GIVEN RECORDS:
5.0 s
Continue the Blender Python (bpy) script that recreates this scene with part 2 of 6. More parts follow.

--

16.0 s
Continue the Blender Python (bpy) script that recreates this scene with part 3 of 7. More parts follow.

--

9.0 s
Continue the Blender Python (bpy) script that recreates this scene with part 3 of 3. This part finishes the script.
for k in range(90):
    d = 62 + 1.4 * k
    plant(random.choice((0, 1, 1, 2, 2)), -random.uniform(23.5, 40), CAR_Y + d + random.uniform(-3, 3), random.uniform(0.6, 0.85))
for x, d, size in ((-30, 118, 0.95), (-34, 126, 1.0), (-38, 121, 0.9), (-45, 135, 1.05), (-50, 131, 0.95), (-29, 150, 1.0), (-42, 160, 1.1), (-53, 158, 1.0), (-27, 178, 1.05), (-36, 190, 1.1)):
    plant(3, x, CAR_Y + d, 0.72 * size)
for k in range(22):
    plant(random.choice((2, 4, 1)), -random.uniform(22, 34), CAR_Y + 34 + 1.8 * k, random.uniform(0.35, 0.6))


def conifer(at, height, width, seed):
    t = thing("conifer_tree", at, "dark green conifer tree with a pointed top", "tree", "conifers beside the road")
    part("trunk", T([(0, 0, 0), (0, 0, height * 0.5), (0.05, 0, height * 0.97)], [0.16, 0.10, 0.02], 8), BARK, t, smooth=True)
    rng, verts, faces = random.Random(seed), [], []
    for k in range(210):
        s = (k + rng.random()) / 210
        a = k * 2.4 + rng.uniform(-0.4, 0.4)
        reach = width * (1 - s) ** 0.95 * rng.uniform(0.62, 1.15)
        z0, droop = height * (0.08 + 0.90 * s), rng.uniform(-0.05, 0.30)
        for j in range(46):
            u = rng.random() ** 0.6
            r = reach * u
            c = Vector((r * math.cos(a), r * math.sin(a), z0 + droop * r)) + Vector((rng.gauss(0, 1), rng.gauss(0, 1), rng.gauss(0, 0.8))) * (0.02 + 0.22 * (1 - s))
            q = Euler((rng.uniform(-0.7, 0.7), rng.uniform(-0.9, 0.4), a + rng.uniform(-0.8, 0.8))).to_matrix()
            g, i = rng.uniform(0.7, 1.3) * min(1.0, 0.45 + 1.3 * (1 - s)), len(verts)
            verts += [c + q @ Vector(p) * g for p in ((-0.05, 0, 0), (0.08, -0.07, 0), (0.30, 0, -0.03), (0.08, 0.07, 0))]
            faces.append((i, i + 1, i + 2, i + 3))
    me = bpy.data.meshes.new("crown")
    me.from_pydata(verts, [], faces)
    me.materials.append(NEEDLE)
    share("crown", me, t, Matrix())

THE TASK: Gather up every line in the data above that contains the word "parts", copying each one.

THE REPLY:
Continue the Blender Python (bpy) script that recreates this scene with part 2 of 6. More parts follow.
Continue the Blender Python (bpy) script that recreates this scene with part 3 of 7. More parts follow.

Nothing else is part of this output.